Hirschi’s social bonding theory attracted immediate attention and is one of the most popular and influential theories in criminology today. It highlighted the importance of families and schools for delinquency and stimulated much research on their influence. Much of this research has focused on the relationship between parents and children. When this relationship is warm and harmonious and when children respect their parents’ values and parents treat their children firmly but fairly, children are less likely to commit antisocial behavior during childhood and delinquency during adolescence. Schools also matter: Students who do well in school and are very involved in extracurricular activities are less likely than other students to engage in delinquency (Bohm & Vogel, 2011). [8]
Children and Our Future
Saving Children from a Life of Crime
Millions of children around the nation live in circumstances that put them at risk for a childhood, adolescence, and adulthood filled with antisocial behavior, delinquency, and crime, respectively. Although most of these children in fact will not suffer this fate, many of their peers will experience these outcomes. These circumstances thus must be addressed to save these children from a life of crime. As social scientists Brandon C. Welsh and David P. Farrington observe, “Convincing research evidence exists to support a policy of saving children from a life of crime by intervening early in childhood to tackle key risk factors.”
What are these risk factors? They include being born to a teenaged, single mother; living in poverty or near poverty; attending poor, dilapidated schools; and living in high-crime urban areas. As should be evident, these risk factors are all related, as most children born to teenaged, single mothers live in poverty or near poverty, and many such children live in high-crime urban areas.
What can be done to help save such children from a life of crime? Ideally, our nation would lift them and their families entirely out of poverty with employment and social payment policies. Although this sort of national policy will not occur in the foreseeable future, a growing amount of rigorous social science evaluation evidence points to several effective programs and policies that can still help at-risk children. These include (1) at the individual level, certain types of preschool programs and social skills training programs; (2) at the family level, home visiting by trained professionals and parenting training programs; and (3) at the school and community levels, certain types of after-school and community-mentoring programs in which local adults spend time with children at risk for delinquency and other problems.
As Welsh and Farrington note, “Early prevention is by no means a panacea. But it does represent an integral part of any plan to reduce the nation’s crime rate.” They add that several other Western democracies have national agencies devoted to improving behavioral and other outcomes among those nations’ children, and they call for the United States to establish a similar national agency, the National Council on Early Prevention, as part of a nationwide strategy to prevent delinquency and other antisocial behaviors among American youth.
Sources: Piquero, Farrington, Welsh, Tremblay, & Jennings, 2009; Welsh & Farrington, 2007 [9]
Another social institution, religion, has also been the subject of research.
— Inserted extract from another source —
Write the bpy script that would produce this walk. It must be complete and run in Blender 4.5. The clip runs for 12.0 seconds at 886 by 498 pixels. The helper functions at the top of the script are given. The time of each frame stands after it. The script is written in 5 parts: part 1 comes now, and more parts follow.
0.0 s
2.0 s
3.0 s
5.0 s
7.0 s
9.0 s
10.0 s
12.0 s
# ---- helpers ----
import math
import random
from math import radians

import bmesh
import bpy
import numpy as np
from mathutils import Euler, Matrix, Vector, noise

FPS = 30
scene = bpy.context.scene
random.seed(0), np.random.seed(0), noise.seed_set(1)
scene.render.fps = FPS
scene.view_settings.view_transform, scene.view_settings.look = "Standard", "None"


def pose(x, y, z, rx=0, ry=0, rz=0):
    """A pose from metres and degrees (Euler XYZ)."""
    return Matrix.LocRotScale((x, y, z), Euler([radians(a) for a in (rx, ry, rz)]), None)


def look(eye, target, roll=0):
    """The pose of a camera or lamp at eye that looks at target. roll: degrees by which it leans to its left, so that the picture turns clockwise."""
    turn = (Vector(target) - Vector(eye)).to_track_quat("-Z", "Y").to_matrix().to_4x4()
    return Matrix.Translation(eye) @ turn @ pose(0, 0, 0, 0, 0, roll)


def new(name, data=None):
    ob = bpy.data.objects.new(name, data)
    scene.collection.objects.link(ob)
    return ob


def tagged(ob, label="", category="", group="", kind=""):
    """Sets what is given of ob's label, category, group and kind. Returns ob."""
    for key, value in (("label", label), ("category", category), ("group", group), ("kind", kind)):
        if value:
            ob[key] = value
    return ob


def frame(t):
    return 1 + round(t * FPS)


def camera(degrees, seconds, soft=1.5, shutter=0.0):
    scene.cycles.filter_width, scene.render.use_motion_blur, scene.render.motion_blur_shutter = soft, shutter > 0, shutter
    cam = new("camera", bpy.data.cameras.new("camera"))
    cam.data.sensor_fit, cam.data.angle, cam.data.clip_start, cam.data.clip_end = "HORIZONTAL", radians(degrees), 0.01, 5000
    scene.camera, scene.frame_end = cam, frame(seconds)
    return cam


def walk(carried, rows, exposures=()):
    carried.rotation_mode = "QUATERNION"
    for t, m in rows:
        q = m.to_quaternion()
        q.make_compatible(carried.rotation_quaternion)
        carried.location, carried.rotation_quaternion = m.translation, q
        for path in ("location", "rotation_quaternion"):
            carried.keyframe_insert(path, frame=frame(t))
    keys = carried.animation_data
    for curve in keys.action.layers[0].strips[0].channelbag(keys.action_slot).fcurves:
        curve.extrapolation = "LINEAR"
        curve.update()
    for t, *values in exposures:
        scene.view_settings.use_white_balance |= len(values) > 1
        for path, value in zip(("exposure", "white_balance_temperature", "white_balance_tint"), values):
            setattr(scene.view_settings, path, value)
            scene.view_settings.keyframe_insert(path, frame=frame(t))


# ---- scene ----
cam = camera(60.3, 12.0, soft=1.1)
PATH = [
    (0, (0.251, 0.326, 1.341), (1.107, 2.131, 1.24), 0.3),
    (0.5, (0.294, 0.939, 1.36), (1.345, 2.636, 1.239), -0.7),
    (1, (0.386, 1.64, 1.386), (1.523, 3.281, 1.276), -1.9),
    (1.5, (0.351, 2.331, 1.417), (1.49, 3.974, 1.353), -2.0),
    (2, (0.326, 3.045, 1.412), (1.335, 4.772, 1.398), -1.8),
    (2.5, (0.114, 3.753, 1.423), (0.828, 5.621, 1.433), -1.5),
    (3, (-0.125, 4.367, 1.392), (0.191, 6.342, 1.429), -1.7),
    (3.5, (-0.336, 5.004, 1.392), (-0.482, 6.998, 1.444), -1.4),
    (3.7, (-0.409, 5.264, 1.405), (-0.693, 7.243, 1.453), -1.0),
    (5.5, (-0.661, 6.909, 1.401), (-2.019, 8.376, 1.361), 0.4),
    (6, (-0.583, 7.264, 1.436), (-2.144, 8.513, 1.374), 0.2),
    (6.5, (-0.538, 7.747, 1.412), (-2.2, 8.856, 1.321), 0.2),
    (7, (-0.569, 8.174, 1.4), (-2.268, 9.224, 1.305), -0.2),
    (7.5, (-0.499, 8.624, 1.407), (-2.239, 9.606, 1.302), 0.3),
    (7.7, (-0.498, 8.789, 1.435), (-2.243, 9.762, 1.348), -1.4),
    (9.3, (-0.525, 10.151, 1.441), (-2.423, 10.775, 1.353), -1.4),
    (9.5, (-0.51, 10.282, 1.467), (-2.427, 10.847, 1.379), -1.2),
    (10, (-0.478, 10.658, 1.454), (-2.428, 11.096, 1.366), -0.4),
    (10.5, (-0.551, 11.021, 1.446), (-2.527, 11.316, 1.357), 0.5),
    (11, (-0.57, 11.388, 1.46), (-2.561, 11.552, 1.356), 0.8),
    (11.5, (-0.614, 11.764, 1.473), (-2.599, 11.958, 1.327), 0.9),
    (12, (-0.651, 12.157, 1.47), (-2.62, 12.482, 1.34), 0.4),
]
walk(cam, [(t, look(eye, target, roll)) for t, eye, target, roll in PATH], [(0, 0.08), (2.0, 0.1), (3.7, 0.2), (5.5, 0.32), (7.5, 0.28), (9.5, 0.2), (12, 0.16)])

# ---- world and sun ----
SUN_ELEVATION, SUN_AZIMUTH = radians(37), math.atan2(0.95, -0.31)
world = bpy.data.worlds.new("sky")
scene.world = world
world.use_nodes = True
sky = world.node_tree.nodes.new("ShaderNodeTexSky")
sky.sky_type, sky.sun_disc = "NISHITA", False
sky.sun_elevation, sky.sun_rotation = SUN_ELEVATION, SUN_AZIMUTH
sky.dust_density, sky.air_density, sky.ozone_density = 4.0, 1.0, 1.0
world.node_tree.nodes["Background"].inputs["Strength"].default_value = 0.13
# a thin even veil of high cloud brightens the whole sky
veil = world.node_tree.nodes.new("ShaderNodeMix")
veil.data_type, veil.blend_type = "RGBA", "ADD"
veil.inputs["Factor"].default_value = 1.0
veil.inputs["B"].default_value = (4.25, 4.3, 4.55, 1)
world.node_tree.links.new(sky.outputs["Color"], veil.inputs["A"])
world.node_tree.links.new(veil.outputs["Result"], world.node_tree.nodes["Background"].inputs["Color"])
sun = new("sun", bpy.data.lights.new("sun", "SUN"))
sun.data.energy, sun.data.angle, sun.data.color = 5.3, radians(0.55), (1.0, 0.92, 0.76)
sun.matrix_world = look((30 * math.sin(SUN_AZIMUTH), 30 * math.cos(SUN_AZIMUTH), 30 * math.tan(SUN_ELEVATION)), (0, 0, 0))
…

An increasing number of studies are finding that religious involvement seemingly helps keep adolescents from using alcohol and other drugs (see ), from engaging in frequent sexual activity, and from engaging in delinquency generally (Desmond, Soper, & Purpura, 2009). [10] Fewer studies of religiosity and criminality during adulthood exist, but one investigation found an association between greater religiosity and fewer sexual partners among never-married adults (Barkan, 2006). [11]
Labeling Theory
Our criminal justice system is based on the idea that the prospect of quick arrest and harsh punishment should deter criminal behavior. Labeling theory has the opposite idea, as it assumes that labeling someone as a criminal or deviant, which arrest and imprisonment certainly do, makes the person more likely to continue to offend. This result occurs, argues the theory, because the labeling process gives someone a negative self-image, reduces the potential for employment, and makes it difficult to have friendships with law-abiding individuals.
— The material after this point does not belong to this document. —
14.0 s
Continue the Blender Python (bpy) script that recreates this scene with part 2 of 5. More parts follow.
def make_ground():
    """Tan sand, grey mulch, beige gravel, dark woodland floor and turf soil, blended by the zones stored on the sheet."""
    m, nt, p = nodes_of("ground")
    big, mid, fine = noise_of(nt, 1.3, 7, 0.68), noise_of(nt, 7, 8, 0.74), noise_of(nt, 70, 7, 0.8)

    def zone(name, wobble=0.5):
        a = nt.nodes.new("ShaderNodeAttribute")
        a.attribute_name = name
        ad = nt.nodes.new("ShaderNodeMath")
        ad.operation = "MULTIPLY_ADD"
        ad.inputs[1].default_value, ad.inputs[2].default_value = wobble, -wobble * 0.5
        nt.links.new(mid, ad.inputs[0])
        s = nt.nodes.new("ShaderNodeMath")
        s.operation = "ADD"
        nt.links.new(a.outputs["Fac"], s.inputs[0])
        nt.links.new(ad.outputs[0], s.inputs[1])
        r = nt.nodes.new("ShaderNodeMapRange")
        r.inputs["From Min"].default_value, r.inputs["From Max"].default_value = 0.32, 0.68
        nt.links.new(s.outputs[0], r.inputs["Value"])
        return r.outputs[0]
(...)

Suppose, for example, that you were just released from prison after serving a five-year term for armed robbery. When you apply for a job and list your prison term on the application, how likely are you to get hired? If you are at a bar and meet someone who interests you and then tell the person where you were for the previous five years, what are the chances that the conversation will continue? Faced with bleak job prospects and a dearth of people who want to spend time with you, what are your alternatives? Might you not succumb to the temptation to hang out with other offenders and even to commit new crime yourself?
Although research findings are not unanimous, several studies do find that arrest and imprisonment increase future offending, as labeling theory assumes (Nagin, Cullen, & Jonson, 2009). [12] To the extent this undesired consequence occurs, efforts to stem juvenile and adult crime through harsher punishment may sometimes have the opposite result from their intention.